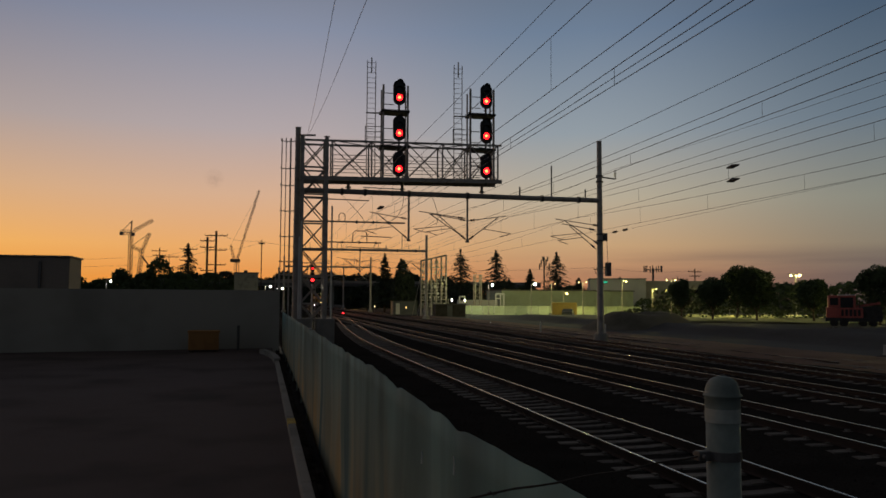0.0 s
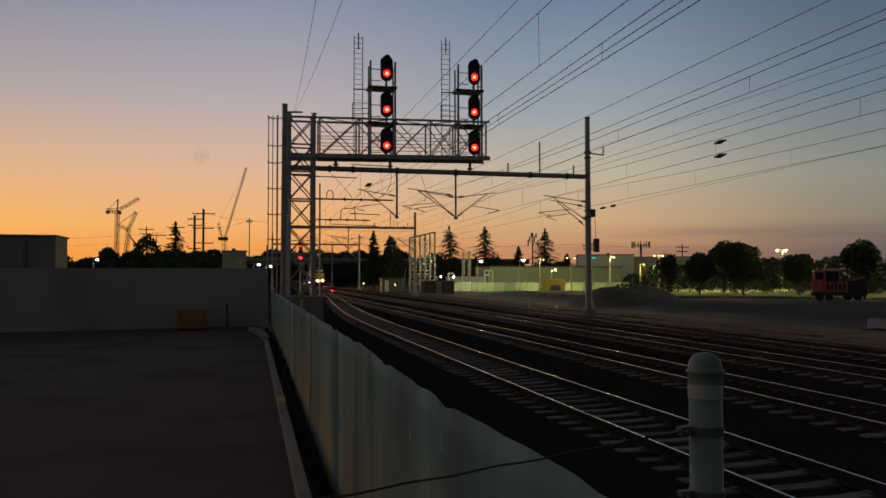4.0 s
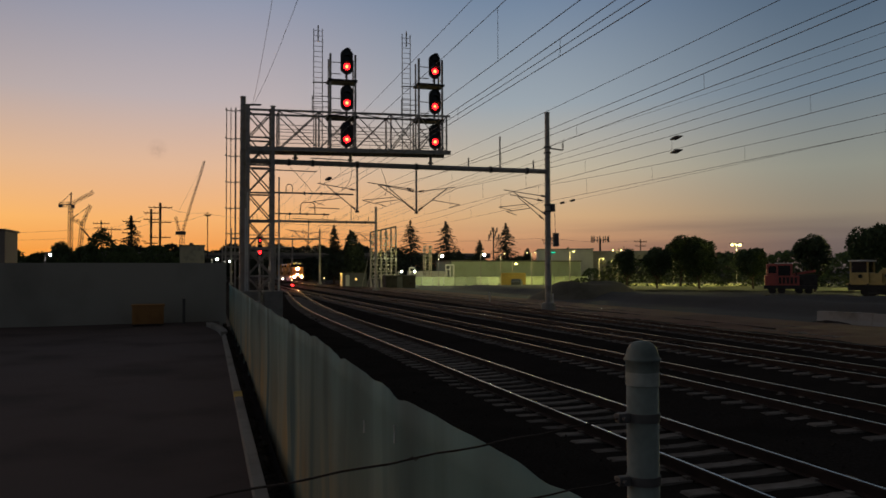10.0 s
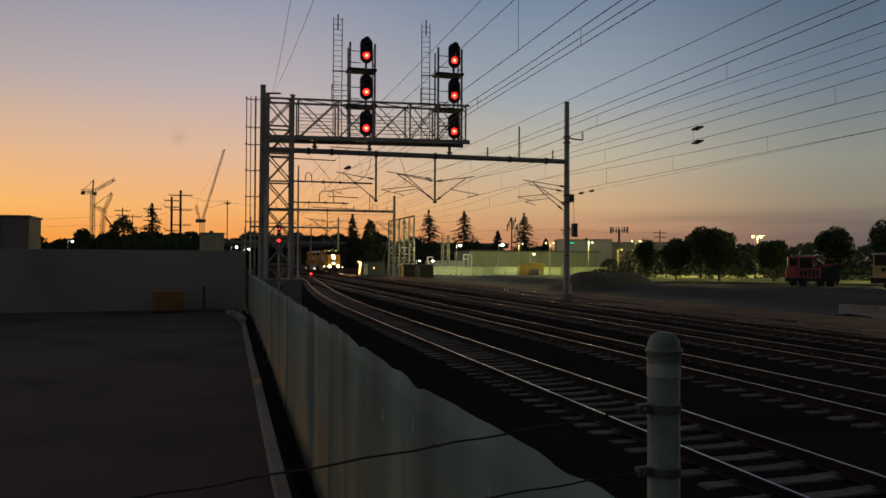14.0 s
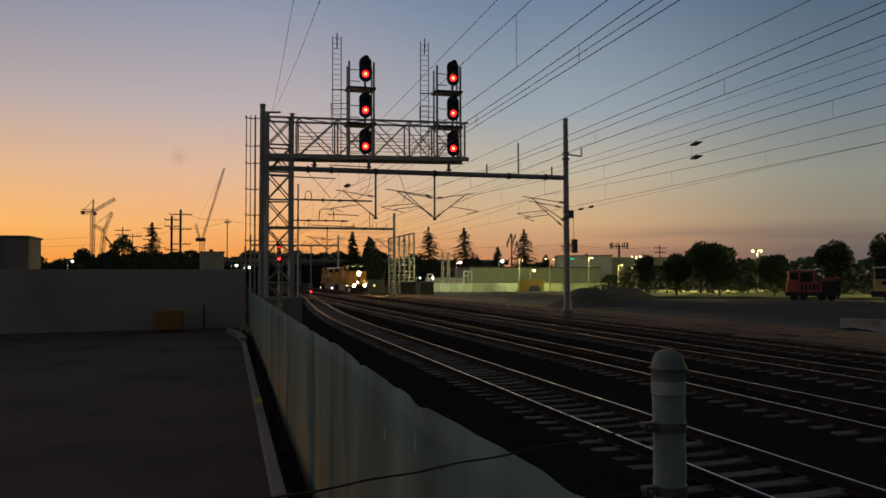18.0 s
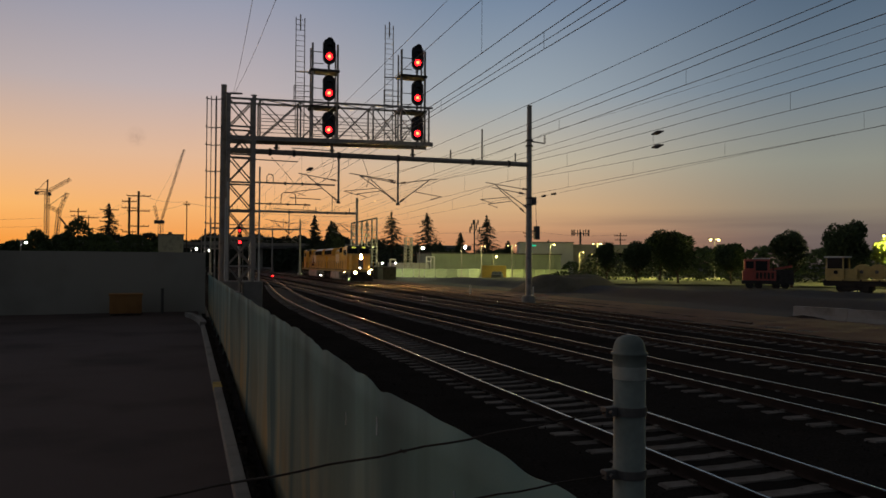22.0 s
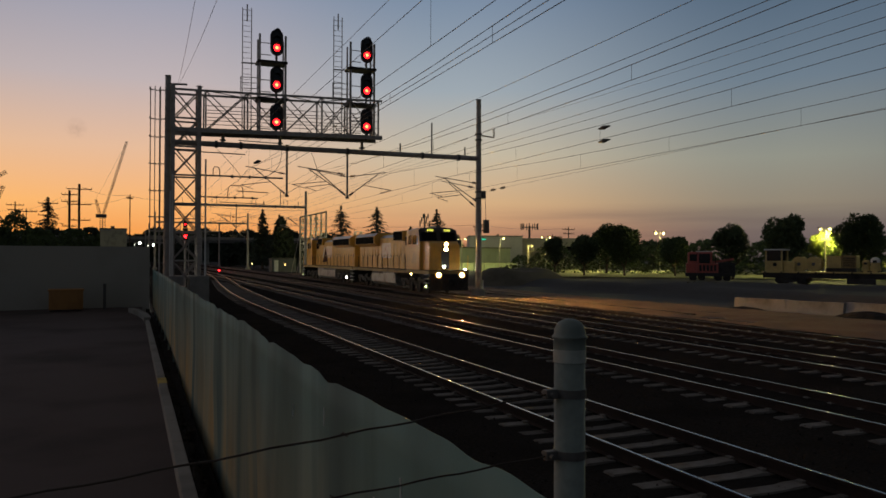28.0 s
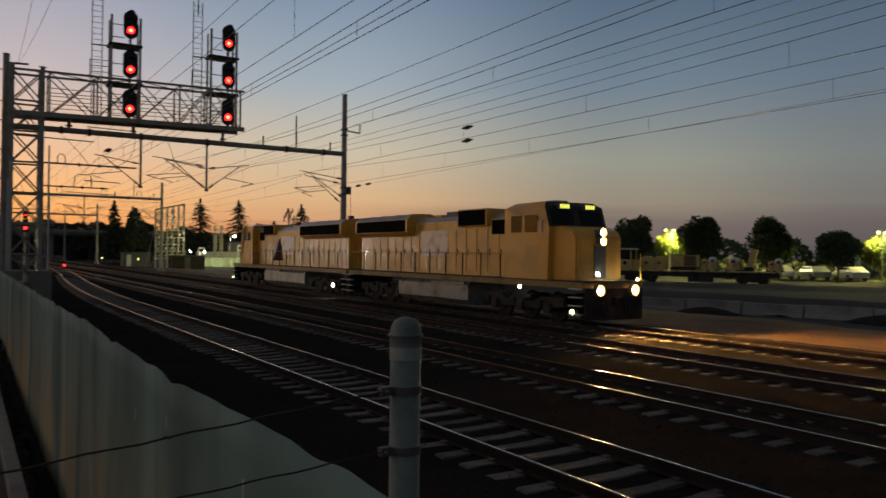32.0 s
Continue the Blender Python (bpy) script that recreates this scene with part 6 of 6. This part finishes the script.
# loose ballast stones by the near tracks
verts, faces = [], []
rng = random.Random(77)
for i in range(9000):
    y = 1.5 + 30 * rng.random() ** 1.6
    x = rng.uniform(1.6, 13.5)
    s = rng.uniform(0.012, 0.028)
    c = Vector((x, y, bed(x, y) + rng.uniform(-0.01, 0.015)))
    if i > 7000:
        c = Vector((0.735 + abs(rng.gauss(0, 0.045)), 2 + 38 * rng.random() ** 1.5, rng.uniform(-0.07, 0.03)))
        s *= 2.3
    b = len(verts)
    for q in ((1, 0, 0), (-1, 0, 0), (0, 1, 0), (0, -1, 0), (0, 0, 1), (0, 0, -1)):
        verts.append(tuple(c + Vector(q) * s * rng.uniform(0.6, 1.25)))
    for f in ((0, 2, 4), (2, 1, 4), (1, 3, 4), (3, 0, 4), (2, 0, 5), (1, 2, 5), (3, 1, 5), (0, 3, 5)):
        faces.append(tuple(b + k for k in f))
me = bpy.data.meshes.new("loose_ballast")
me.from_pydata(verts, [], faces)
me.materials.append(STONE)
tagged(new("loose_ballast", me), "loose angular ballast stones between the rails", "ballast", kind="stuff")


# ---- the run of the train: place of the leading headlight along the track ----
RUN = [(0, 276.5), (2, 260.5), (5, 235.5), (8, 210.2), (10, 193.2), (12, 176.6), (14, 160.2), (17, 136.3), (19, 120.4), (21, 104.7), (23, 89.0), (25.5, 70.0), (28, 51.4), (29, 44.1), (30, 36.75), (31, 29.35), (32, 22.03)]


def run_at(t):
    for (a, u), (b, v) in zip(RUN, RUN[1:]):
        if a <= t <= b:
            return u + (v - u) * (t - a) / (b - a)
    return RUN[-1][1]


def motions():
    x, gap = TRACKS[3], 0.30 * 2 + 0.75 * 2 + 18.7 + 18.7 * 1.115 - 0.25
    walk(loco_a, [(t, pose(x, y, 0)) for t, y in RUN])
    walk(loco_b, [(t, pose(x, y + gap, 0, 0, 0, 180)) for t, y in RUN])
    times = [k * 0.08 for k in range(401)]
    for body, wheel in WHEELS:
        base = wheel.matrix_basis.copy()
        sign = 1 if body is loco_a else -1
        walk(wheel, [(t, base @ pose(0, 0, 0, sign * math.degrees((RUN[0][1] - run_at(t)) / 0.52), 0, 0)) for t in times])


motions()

--- --- ---

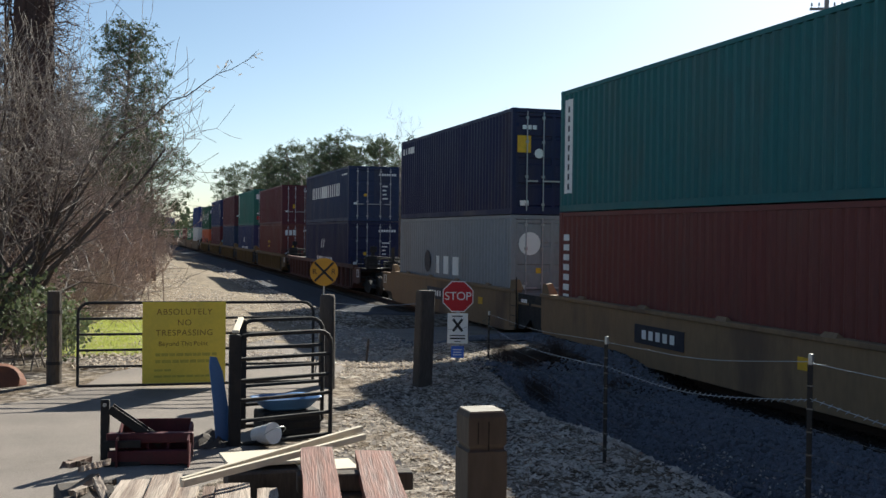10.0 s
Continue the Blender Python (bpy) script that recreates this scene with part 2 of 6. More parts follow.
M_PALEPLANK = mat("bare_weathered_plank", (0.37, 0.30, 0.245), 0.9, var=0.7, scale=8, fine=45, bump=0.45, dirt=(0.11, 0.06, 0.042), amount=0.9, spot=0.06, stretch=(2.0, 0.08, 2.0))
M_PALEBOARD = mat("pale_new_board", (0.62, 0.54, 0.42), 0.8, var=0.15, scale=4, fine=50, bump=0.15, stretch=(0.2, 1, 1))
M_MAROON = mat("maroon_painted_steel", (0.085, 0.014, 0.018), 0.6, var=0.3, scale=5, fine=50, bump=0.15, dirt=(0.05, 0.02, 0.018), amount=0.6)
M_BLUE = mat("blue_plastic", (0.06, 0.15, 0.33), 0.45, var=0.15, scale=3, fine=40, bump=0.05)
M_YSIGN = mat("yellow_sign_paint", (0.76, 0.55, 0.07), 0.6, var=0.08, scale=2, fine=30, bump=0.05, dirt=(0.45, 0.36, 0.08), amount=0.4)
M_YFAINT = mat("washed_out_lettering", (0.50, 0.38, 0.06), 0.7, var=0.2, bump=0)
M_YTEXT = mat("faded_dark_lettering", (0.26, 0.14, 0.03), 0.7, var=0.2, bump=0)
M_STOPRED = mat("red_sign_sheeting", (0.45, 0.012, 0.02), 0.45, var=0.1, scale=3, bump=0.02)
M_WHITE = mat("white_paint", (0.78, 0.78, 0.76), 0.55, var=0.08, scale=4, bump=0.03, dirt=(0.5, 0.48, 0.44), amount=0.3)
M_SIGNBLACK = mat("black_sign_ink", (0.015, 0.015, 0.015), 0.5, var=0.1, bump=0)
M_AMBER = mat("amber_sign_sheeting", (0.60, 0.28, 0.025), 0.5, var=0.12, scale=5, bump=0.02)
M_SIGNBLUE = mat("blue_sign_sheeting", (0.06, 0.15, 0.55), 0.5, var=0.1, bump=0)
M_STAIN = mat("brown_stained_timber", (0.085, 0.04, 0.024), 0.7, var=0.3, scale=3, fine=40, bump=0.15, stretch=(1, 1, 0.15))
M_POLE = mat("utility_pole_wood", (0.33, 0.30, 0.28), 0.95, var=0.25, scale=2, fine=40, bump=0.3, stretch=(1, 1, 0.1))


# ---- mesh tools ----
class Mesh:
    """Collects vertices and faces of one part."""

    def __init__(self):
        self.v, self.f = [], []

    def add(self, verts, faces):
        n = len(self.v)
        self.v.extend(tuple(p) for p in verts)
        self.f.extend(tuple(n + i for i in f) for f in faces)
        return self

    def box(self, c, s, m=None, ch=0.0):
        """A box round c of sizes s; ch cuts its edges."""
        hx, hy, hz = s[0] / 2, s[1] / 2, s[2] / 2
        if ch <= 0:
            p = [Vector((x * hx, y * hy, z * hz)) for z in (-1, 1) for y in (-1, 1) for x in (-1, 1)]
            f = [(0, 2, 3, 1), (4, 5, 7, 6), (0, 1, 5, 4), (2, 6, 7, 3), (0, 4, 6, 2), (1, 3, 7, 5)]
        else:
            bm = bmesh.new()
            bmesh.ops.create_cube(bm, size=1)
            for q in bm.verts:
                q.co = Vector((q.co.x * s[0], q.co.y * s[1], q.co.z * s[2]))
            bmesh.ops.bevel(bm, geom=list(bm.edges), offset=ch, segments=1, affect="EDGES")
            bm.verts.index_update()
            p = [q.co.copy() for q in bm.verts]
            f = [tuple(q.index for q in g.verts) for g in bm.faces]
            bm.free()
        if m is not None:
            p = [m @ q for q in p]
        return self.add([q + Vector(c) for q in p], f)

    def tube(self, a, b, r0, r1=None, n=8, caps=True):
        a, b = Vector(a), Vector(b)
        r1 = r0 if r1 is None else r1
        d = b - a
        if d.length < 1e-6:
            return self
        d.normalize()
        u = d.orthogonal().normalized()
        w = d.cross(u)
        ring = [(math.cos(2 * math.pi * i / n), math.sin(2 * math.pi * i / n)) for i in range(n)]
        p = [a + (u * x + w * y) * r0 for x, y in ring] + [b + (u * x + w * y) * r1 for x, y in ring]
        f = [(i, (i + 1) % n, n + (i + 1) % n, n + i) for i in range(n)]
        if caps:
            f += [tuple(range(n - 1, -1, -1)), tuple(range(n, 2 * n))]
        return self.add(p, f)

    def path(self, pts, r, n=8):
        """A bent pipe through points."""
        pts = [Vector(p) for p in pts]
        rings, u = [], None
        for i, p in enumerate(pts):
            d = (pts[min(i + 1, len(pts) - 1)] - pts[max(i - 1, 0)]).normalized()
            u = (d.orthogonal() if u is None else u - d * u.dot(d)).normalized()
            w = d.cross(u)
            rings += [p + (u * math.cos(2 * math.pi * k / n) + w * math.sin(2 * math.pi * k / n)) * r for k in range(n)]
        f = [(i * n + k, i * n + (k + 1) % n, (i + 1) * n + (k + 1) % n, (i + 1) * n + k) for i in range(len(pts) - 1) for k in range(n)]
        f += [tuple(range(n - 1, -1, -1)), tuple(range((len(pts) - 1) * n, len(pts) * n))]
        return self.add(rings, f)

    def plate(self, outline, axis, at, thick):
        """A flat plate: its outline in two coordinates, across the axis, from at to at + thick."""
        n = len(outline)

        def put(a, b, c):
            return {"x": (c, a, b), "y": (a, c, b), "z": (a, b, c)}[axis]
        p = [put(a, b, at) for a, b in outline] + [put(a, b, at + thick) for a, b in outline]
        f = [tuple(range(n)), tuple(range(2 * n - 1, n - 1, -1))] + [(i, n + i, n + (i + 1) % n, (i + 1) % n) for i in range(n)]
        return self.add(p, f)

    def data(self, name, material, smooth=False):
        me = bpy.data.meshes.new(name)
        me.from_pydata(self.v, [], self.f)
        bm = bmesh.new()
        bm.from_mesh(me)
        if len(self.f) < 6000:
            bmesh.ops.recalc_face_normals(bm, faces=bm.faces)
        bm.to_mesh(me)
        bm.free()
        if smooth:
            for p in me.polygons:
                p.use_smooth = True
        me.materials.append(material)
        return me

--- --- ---

▶ **Work to do**
Which lines in the records above contain the string "scene"? Copy each one.

▶ **Finished exercise**
Continue the Blender Python (bpy) script that recreates this scene with part 6 of 6. This part finishes the script.
Continue the Blender Python (bpy) script that recreates this scene with part 2 of 6. More parts follow.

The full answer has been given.